Mais Damas ne l’a jamais utilisé, en tout cas lors de conflits. Toutefois, l’ex-diplomate Ignace Leverrier assure que le régime syrien a expérimenté dans les années 2000 des substances biologiques sur des prisonniers politiques du camp de Khan Abou Shamat, qui en sont décédés. Il n’empêche. L’emballement médiatique soudain autour d’une possible utilisation d’une « arme de destruction massive » n’est pas sans rappeler celui qui a précédé la guerre de 2003 en Irak. Or, à la chute de Saddam Hussein, aucune trace de telles armes n’avait été retrouvée.
Test
Un argument que rejette catégoriquement Thomas Pierret (4), maître de conférences de l’islam contemporain à l’université d’Édimbourg. « Si des opposants syriens cherchaient à provoquer une intervention occidentale en inventant une histoire d’utilisation d’armes chimiques, pourquoi en inventeraient-ils une qui implique un gaz de combat assez peu létal, surtout quand on le compare aux neurotoxiques beaucoup plus dangereux que posséderait le régime syrien, comme le gaz sarin ? » D’après ce spécialiste de la Syrie, « le régime pourrait avoir agi pour tester les réactions occidentales, peut-être dans la perspective d’un usage d’armes chimiques plus dangereuses ».
« La question est de savoir si les forces syriennes ont délibérément visé les opposants ou si des frappes ont touché un entrepôt contenant des produits chimiques, comme cela a pu se produire en Tchétchénie », estime pour sa part le chercheur Joseph Henrotin.
Embarras occidental
Outre l’action plus que probable d’agents chimiques à Homs, le 23 décembre dernier, c’est surtout la gêne de la communauté internationale qui marque aujourd’hui les esprits. « Toutes les réactions témoignent d’un embarras manifeste », juge le chercheur David Rigoulet-Roze. « Personne ne veut mettre le doigt dans un engrenage qui serait incontrôlable. »
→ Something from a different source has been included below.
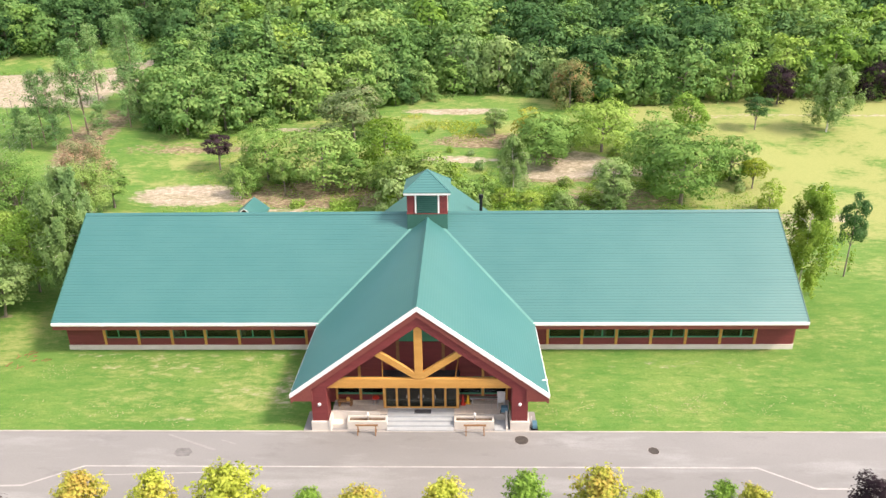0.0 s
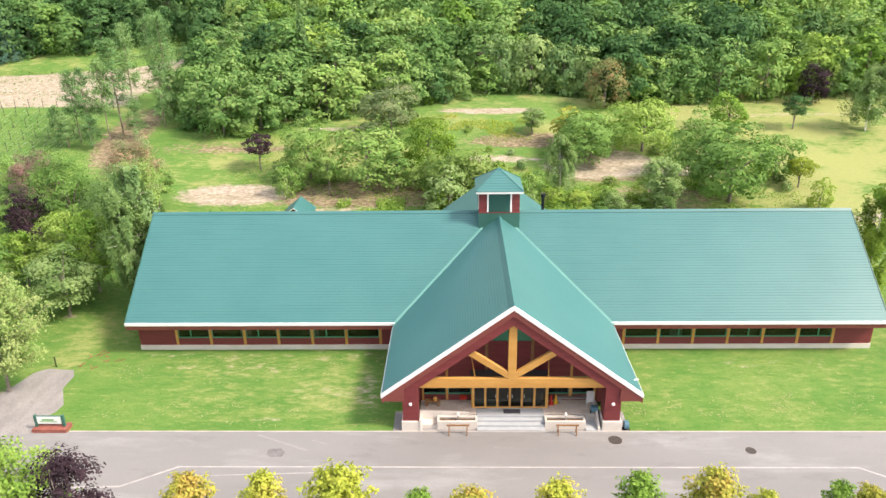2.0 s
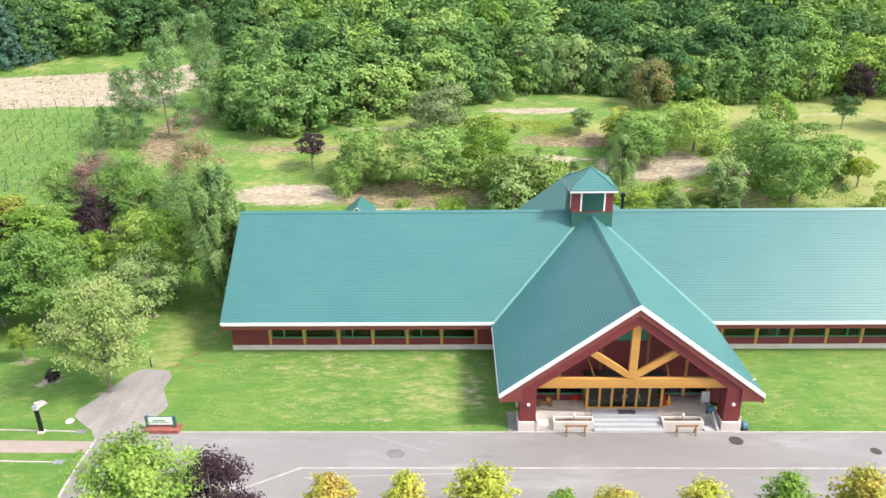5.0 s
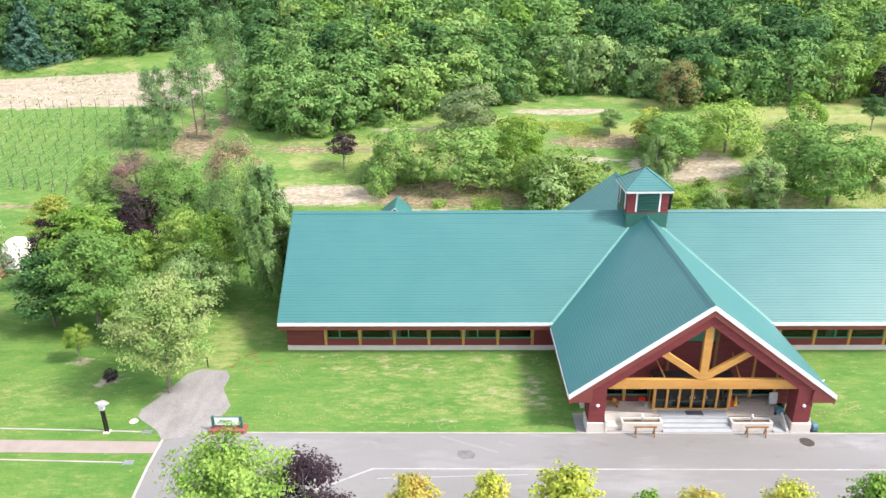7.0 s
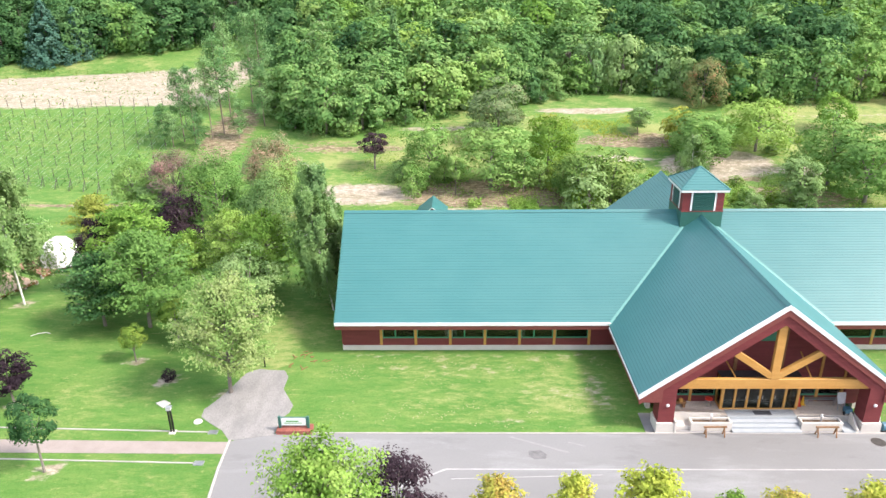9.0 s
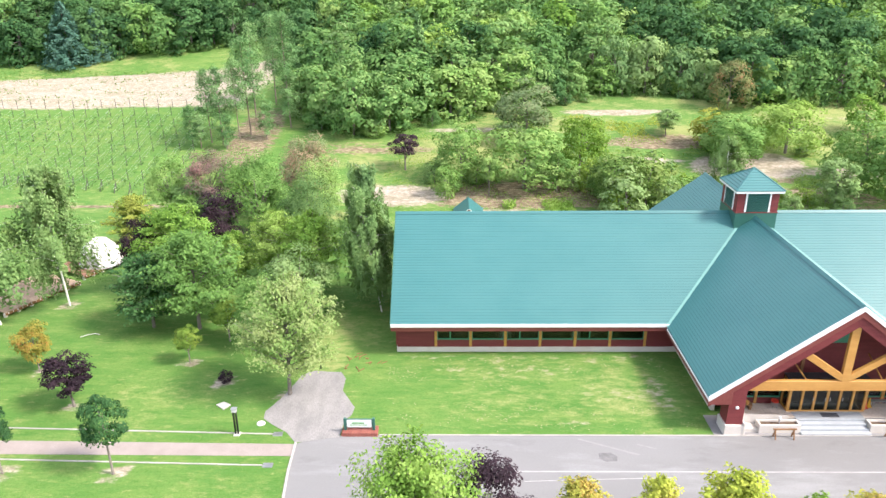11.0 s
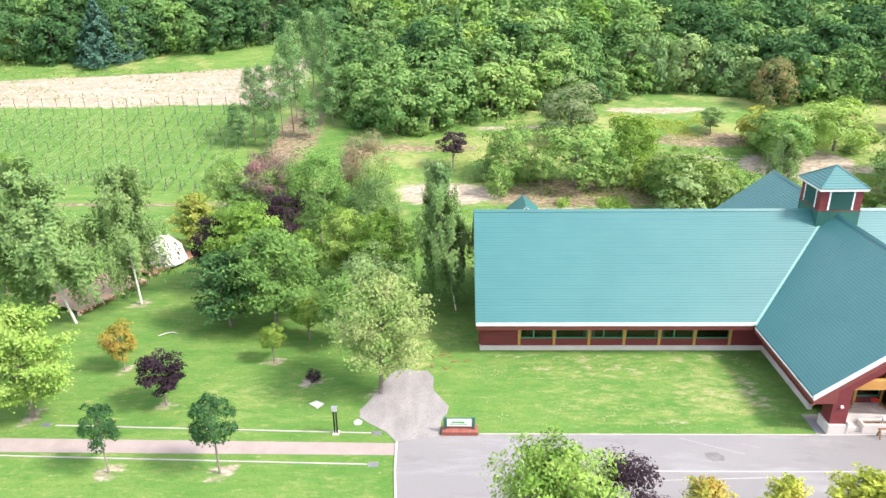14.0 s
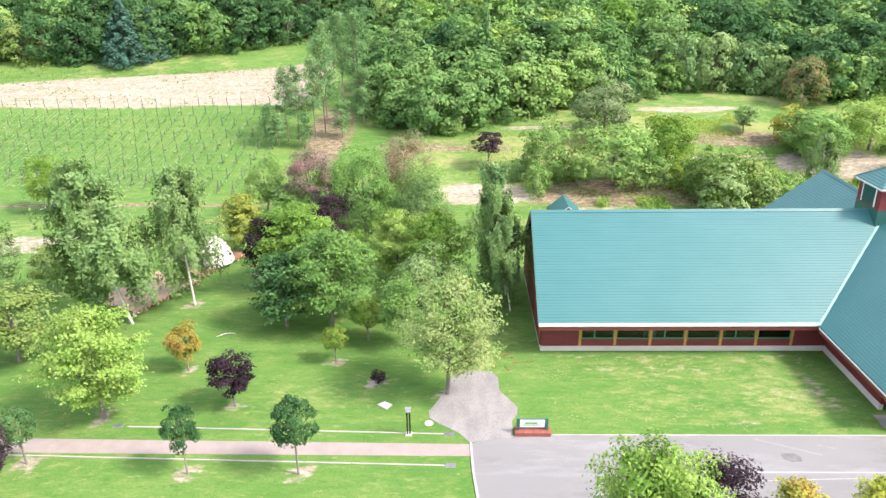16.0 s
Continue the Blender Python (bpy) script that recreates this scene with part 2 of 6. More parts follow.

La fameuse ligne rouge brandie par l’Occident à Bachar el-Assad pourrait être qu’un écran de fumée. Le 11 janvier dernier, le général Martin Dempsey, chef d’état-major américain, a d’ailleurs admis que ni le gouvernement américain ni la communauté internationale n’avaient la capacité d’empêcher Bachar el-Assad d’utiliser ses armes chimiques.

(1) Ignace Leverrier, auteur du blog Un oeil sur la Syrie du Monde.fr.
(2) David Rigoulet-Roze, auteur de L’Iran pluriel (éditions L’Harmattan) et de Géopolitique de l’Arabie saoudite (éditions Armand Colin).
(3) Joseph Henrotin, publie en février 2013 Julian Corbett, l’empire de la mer (éditions Argos).
(4) Thomas Pierret, auteur de Baas et islam en Syrie. La dynastie Assad face aux oulémas (PUF, 2011).